How can you create safe conditions for expression of feelings by your children when they are probably functioning as though they were younger than they are, probably not ready to talk about the subject, and probably scared? And probably already doing it in their own way, in the language of play? Gently. Carefully. And indirectly.
Your children can listen to you reading to them: old and new story books, poetry, biographies; readings about children, about animals, about make-believe characters. You can select readings that give you a chance to ask, gently, with pauses, such questions as these: "What happened to Ann?" " What do you think Bobby wants?" "How do you suppose Carl is feeling?"
You can sit at a table with your children, set out paper and crayons (or color markers or oil pastels), and invite them to make a picture of anything. Gently, with pauses, you can ask questions like these: "Anything else?" "Do you want to tell me about this?" "What is happening here?" "What's its name?" "What do you think Debbie wants?"

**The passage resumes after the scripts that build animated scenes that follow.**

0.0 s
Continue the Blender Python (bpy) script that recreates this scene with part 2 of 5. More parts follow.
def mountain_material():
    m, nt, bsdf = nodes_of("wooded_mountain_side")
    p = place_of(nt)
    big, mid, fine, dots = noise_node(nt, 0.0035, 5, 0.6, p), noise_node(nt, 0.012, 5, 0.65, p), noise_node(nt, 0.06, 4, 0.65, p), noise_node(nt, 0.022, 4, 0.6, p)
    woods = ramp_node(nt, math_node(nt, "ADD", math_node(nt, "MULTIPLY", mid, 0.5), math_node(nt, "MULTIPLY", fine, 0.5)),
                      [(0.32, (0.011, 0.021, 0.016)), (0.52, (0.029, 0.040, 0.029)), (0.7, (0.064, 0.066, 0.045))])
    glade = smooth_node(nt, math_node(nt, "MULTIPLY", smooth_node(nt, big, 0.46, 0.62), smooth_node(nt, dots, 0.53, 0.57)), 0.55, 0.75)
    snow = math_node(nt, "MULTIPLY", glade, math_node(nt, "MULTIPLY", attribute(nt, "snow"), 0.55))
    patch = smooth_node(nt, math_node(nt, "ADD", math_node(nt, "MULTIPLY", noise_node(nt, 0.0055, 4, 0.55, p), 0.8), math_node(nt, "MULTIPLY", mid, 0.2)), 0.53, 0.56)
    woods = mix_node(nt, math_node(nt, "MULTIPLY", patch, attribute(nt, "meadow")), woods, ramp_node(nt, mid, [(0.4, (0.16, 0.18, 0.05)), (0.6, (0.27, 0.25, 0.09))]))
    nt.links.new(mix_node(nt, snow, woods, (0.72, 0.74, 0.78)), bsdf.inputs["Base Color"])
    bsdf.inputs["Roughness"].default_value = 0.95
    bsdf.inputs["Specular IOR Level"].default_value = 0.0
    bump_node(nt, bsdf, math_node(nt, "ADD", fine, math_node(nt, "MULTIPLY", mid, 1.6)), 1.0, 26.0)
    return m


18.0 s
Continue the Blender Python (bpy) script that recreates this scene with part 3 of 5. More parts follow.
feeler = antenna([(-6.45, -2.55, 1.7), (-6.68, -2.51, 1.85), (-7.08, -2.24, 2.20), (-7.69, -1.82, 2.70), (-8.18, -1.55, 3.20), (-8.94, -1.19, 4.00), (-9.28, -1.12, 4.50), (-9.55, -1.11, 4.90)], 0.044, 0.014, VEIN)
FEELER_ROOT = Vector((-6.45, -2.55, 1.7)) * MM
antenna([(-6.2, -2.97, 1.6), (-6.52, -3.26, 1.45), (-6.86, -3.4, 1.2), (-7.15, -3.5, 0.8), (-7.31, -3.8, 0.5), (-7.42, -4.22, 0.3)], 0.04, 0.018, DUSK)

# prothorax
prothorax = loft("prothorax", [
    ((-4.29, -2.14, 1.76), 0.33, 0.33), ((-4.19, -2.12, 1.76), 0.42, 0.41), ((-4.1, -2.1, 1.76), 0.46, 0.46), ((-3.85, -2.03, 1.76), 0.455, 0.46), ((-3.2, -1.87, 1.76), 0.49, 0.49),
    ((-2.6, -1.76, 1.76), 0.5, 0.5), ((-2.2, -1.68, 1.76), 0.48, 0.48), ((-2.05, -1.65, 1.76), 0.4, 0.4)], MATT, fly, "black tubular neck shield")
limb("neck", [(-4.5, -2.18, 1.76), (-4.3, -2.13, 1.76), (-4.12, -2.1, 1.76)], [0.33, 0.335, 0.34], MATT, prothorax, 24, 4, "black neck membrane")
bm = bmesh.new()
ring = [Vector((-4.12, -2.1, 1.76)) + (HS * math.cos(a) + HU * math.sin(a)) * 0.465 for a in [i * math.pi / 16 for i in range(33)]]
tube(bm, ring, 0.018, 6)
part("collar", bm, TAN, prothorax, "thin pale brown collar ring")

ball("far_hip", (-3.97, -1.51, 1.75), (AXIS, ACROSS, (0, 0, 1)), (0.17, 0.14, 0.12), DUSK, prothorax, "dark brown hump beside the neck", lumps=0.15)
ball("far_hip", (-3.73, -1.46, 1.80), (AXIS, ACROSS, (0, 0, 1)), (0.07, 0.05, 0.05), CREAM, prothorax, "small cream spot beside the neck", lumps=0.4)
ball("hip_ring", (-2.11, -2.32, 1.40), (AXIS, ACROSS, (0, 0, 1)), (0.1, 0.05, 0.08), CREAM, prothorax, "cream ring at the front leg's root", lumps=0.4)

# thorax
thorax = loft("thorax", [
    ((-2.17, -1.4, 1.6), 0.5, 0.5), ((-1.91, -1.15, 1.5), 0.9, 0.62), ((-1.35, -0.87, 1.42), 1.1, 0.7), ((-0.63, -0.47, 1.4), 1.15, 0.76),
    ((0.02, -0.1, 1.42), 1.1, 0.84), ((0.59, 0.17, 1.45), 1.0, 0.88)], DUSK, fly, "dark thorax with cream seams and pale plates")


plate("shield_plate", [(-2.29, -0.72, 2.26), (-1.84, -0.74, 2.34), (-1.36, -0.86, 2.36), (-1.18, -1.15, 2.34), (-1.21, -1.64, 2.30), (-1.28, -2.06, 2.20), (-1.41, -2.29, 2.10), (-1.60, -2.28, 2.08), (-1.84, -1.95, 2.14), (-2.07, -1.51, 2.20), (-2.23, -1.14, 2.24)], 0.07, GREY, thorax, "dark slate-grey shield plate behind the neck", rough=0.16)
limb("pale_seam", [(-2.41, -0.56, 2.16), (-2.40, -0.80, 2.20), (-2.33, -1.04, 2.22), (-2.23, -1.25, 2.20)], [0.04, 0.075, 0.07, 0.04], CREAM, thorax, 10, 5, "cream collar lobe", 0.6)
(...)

You are being present for your children, in settings
like this one and in less formal settings too: after the movies, driving
home from practice, or talking about school. You are providing the opportunity
for them to let you into their private place, and to reveal their secrets
to you. This is not a time for you to be correcting them, advising them,
telling them to think or talk or feel differently. This is a time for
you to support their healing by loving them for who they are.
Now, you can provide a safe place, just by being with your child. Your child can discover that in your presence, it's not dangerous to express being "sad," or "mad," or "scared". Your quiet presence (and, perhaps, your quiet words) can say, "I know this can be hard. And you are safe. You're OK. I care. I'm here."
One day, your child may make a picture of a big boathouse in quiet waters, where the little sailboat can be safe. But for now, it is you who provides the sheltered space your child needs for feeling and expressing anguish safely, without fear of smothering or destruction.
And you do this over and over again, in many different ways.